Le catalogue raisonné de l’œuvre peint de Puvis de Chavannes mentionne deux autres travaux préparatoires à la Gardeuse de chèvres : une étude à la pierre noire de la mère et l’enfant représentés de face, exposée en 1892 à Munich, et une aquarelle de petit format passée en vente à Drouot en 1947, de localisation aujourd’hui inconnue.

L’association de la mère et de l’enfant est un motif cher à Puvis. Celui de la Gardeuse de chèvres trouve son origine dans la toile monumentale Inter artes et naturam (Rouen, Musée des Beaux-arts, inv. 1888.3.1, réplique conservée au Metropolitan Museum,), exécutée en 1890 pour l’escalier du Musée des Beaux-arts de Rouen. L’une des figures centrales est une mère soutenant son enfant, attrapant une branche pour l’aider à cueillir un fruit. Réalisée trois ans plus tard, La Gardeuse de chèvres s’insère dans une série de compositions idylliques, parmi lesquelles on retrouve Le chant du Berger, ou dans une veine plus intimiste Le Berger.

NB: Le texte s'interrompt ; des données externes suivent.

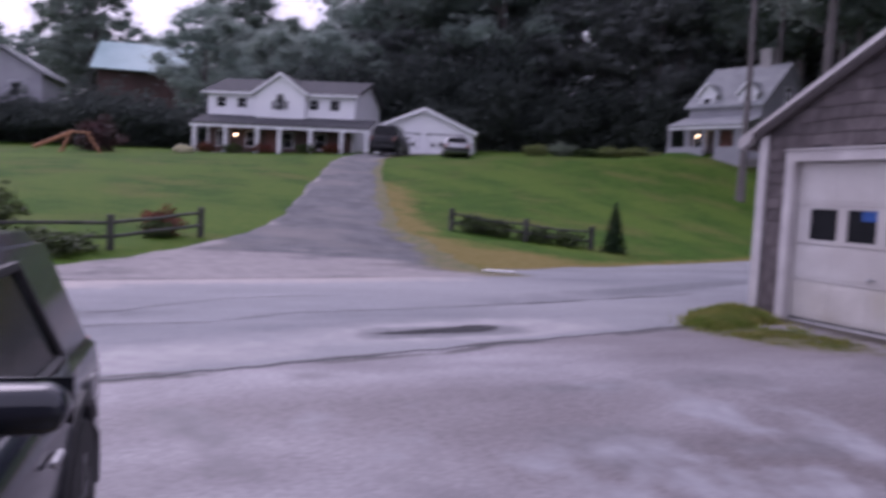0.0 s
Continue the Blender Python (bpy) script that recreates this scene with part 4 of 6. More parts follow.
def window_at(parent, x0, x1, z0, z1, y=0.0, arch=False):
    """A far window: frame, mullion and dark pane on a front at depth y."""
    w = part("window", boxes((x0 - 0.07, x0, y - 0.05, y + 0.02, z0 - 0.07, z1 + 0.07), (x1, x1 + 0.07, y - 0.05, y + 0.02, z0 - 0.07, z1 + 0.07), (x0, x1, y - 0.05, y + 0.02, z1, z1 + 0.07), (x0, x1, y - 0.06, y + 0.02, z0 - 0.07, z0), (x0, x1, y - 0.04, y, (z0 + z1) / 2 - 0.012, (z0 + z1) / 2 + 0.012)), M_siding, parent)
    part("pane", boxes((x0, x1, y - 0.03, y + 0.01, z0, z1)), M_farpane, w)
    return w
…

Peut-être est-ce à cette même jeune mère que pensa Paul Gauguin quand il peignit la femme centrale de D’où venons-nous ? Que sommes-nous ? Où allons-nous ? (Boston, Museum of Fine Arts), le corps étendu dans le geste de la cueillette. On sait toute l’admiration que portait le maître de Tahiti à Puvis de Chavannes : dans une lettre à Daniel de Monfreid qui relate l’élaboration de D’où venons-nous, il évoque l’influence de ce maître dont la postérité fut incommensurable.

M.B.

Bibliographie de l’œuvre (comme collection particulière, Paris) :
Aimée Brown PRICE, Pierre Puvis de Chavannes, a catalogue raisonné of the painted work, New Haven, Londres, Yale University Press, 2010, cat. 364.a.

Bibliographie générale :
Bruno FOUCART, Puvis de Chavannes, une voie singulière au siècle de l’Impressionnisme, cat. exp. Amiens, Musée de Picardie, 2006.
Brian PETRIE, Simon LEE, Puvis de Chavannes, Hants, Ashgate, 1997.
Marie-Christine BOUCHER, Les dessins de Puvis de Chavannes du Musée de Picardie, Amiens, Musée de Picardie, 1994.
Puvis de Chavannes, 1824-1898, cat. exp. Paris, Grand Palais, Ottawa, National Gallery of Canada, 1977.